Le chapitre 20 de Jean, reflet de l'humanité

Jésus apparaît à ses disciples : Jean 20, 19-31
Autres lectures : Actes 4, 32-35; Psaume 117(118); 1 Jean 5, 1-6

 

Le chapitre 20 de l’Évangile de saint Jean s’ouvre avec une femme sortant de chez elle alors que les ténèbres de la nuit sont à peine dissipées. Quittant les lieux habités, elle court en direction d’un cimetière. À l’autre extrémité, un homme ferme le chapitre. Entre la femme et l’homme, au centre du même chapitre, se trouve un groupe de personnes apeurées, immobiles dans une maison dont elles ont verrouillé les portes. Revenant chaque année le 2e dimanche de Pâques, ce chapitre 20 de l’Évangile selon saint Jean présente des événements qui constituent la pierre angulaire sur laquelle repose toute la foi chrétienne. Pivot de notre foi, ce chapitre 20 appelle impérieusement à être regardé dans son ensemble et non en pièces détachées.

Une femme, un homme et des disciples apeurés

     À travers ces femmes et ces hommes qui en constituent la trame, le lecteur est appelé à voir la représentation de l’ensemble de l’humanité. D’un côté, une femme sort de son sommeil pour courir vers un lieu où règne la mort; de l’autre, un homme enfermé dans son scepticisme, immobile au milieu d’un groupe de personnes paralysées par la peur. Portrait de l’humanité, portrait donc des personnes constituant nos assemblées dominicales, des femmes et des hommes burinés par des problèmes de toutes sortes, appelés d’abord à se reconnaître dans les pauvres personnes bien humaines, marquées par la déception, la désillusion, le scepticisme, qui constituent ce chapitre 20. Alors que nos assemblées, surtout au temps de Pâques, mettent l’accent sur la joie, l’allégresse et l’exultation, ne perdons pas de vue que les femmes et les hommes qui constituent ce chapitre 20 sont l’illustration on ne peut plus éloquente de ces hommes et de ces  femmes dont sont faites nos assemblées.

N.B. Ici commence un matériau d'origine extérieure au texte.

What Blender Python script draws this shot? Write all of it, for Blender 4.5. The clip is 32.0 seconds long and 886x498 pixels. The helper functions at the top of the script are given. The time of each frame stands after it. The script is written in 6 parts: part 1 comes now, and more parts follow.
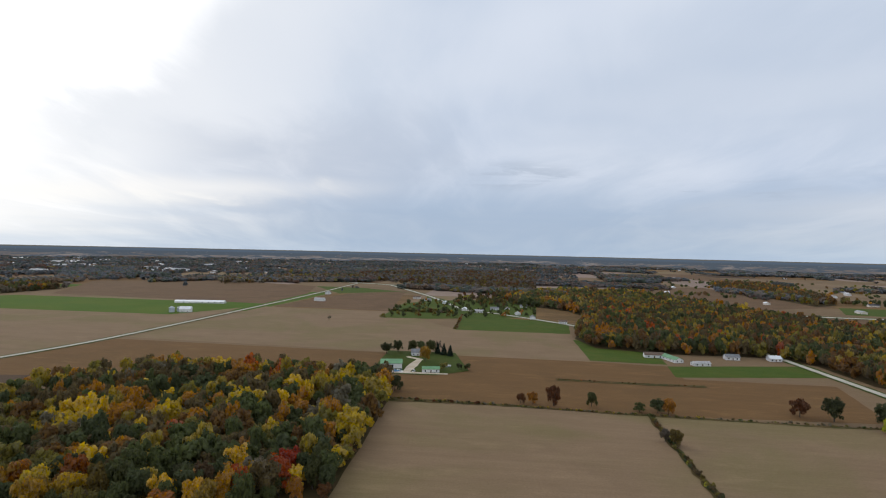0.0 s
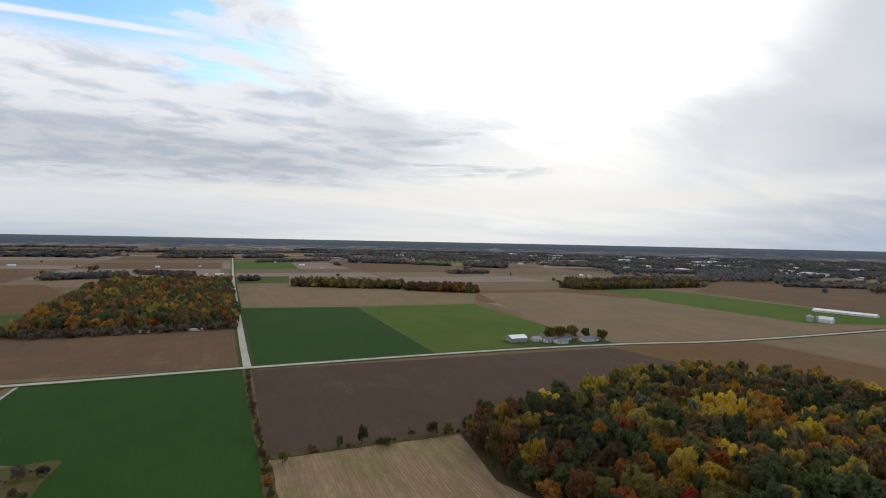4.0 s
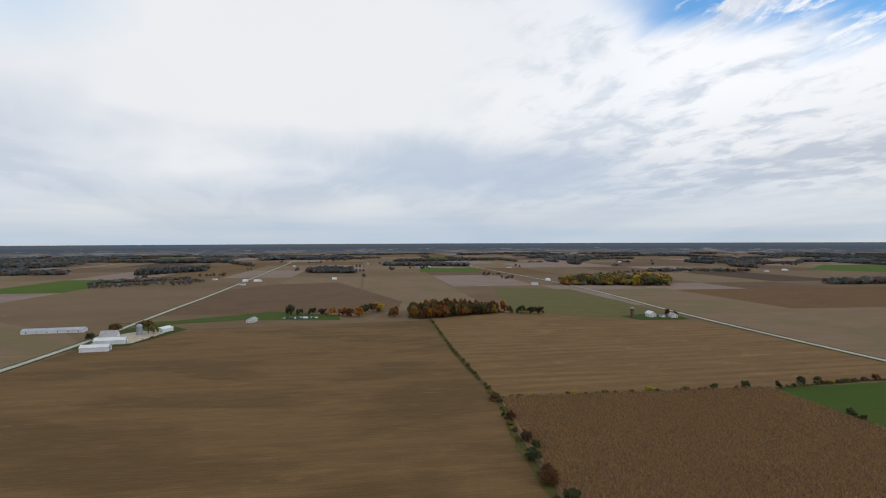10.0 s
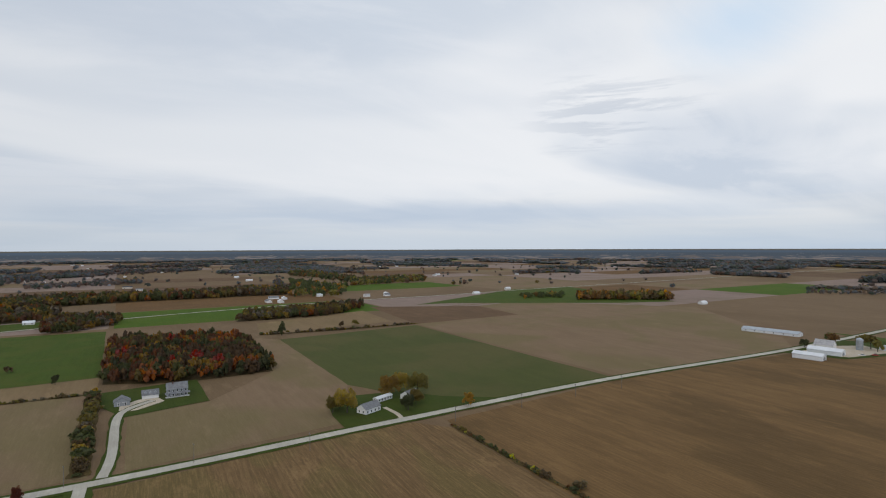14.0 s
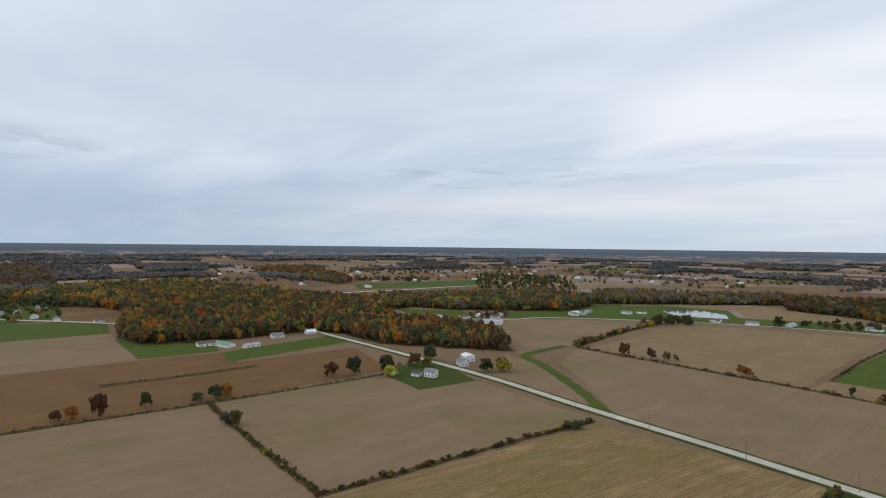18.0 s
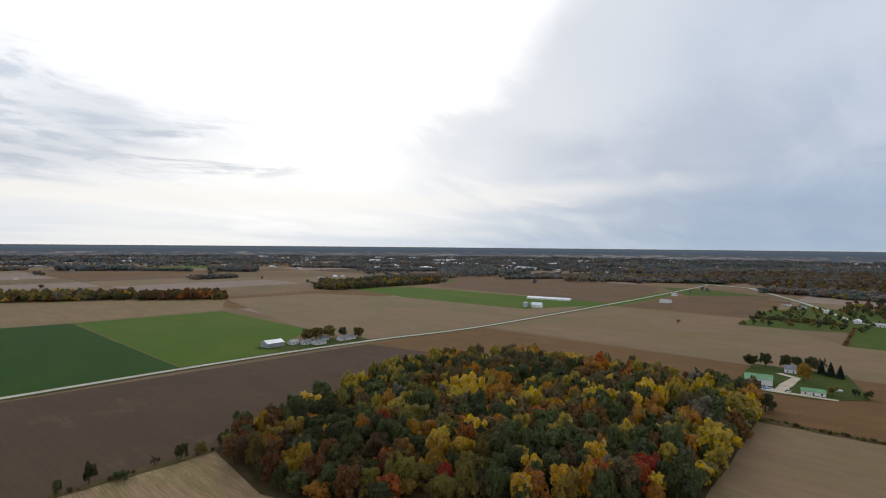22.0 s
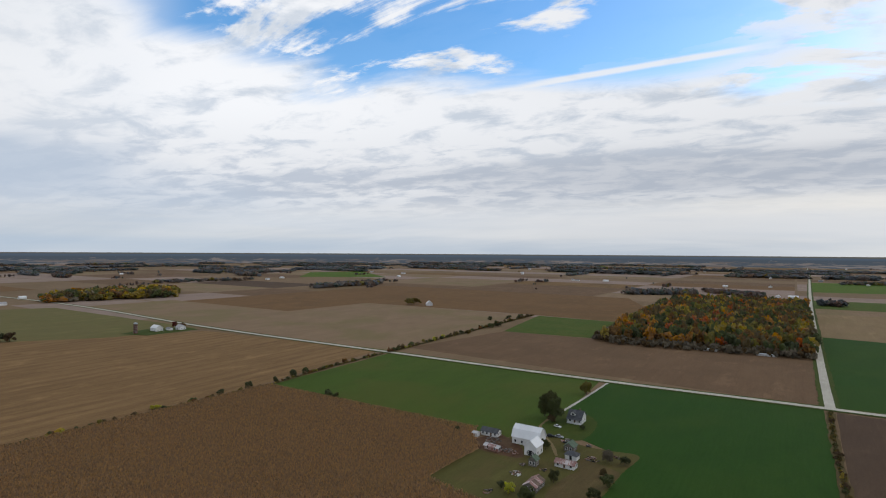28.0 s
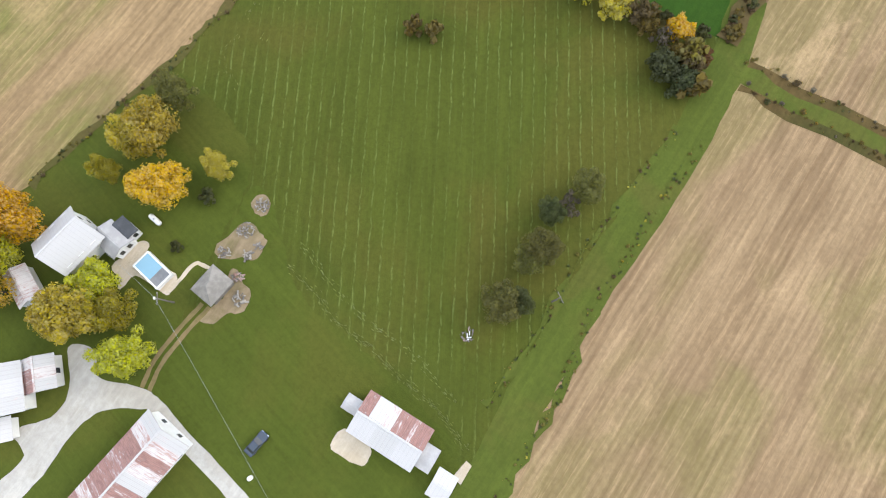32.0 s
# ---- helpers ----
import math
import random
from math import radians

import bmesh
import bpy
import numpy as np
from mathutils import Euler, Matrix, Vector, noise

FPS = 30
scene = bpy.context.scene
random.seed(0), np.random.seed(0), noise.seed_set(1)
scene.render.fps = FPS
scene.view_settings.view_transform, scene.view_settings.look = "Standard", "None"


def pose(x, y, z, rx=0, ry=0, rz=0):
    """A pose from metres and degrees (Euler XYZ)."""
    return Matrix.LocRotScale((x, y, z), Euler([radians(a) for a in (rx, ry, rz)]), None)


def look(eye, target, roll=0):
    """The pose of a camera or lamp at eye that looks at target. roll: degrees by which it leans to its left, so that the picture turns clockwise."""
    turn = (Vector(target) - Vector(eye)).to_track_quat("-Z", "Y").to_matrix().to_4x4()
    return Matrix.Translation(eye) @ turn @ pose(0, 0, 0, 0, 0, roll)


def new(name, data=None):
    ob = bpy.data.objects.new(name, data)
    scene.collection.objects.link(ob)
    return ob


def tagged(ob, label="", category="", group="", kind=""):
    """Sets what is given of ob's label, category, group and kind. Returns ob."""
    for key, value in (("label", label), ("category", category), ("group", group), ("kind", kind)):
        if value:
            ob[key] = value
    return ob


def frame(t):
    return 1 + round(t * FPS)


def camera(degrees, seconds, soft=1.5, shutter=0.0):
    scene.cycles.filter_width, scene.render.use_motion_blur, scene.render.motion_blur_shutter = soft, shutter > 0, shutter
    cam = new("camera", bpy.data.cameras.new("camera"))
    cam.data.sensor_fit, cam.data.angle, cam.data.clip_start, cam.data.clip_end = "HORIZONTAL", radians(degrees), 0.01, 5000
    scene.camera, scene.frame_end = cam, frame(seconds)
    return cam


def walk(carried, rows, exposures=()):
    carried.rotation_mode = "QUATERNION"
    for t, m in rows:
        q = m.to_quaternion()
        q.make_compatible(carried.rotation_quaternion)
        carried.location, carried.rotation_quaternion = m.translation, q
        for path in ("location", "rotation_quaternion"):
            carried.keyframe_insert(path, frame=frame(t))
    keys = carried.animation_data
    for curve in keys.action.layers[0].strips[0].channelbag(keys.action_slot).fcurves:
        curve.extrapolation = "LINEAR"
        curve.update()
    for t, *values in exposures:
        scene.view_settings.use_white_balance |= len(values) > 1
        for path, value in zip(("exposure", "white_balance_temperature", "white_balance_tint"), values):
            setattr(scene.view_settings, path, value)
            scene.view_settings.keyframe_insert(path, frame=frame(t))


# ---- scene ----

Terribles limites humaines, et pourtant…

     Et pourtant, les terribles limites humaines évoquées dans ce chapitre placent ces pauvres personnes sur une voie imprévisible. L’impasse dans laquelle elles se trouvent se transforme en chemin conduisant au seuil du mystère de la résurrection. Toute personne méditant ce chapitre de Jean devra passer par le même chemin. Sans l’acceptation lucide de notre condition humaine, le mystère de la résurrection peut être accueilli comme un conte ou un mythe n’ayant aucune incidence véritable sur notre façon de vivre. Ou, pire encore, comme une idéologie qu’on peut à la limite élever au rang d’une religion qui fournit à ses adeptes des raisons de vivre. Jésus n’a-t-il pas été condamné à mort par des hommes dont les raisons de vivre reposaient sur une idéologie politico-religieuse ? On connaît la propension de l’être humain à fabuler surtout dans les moments difficiles. « La capacité chez l’homme à s’illusionner est illimitée » nous répétait sans cesse notre professeur de philosophie !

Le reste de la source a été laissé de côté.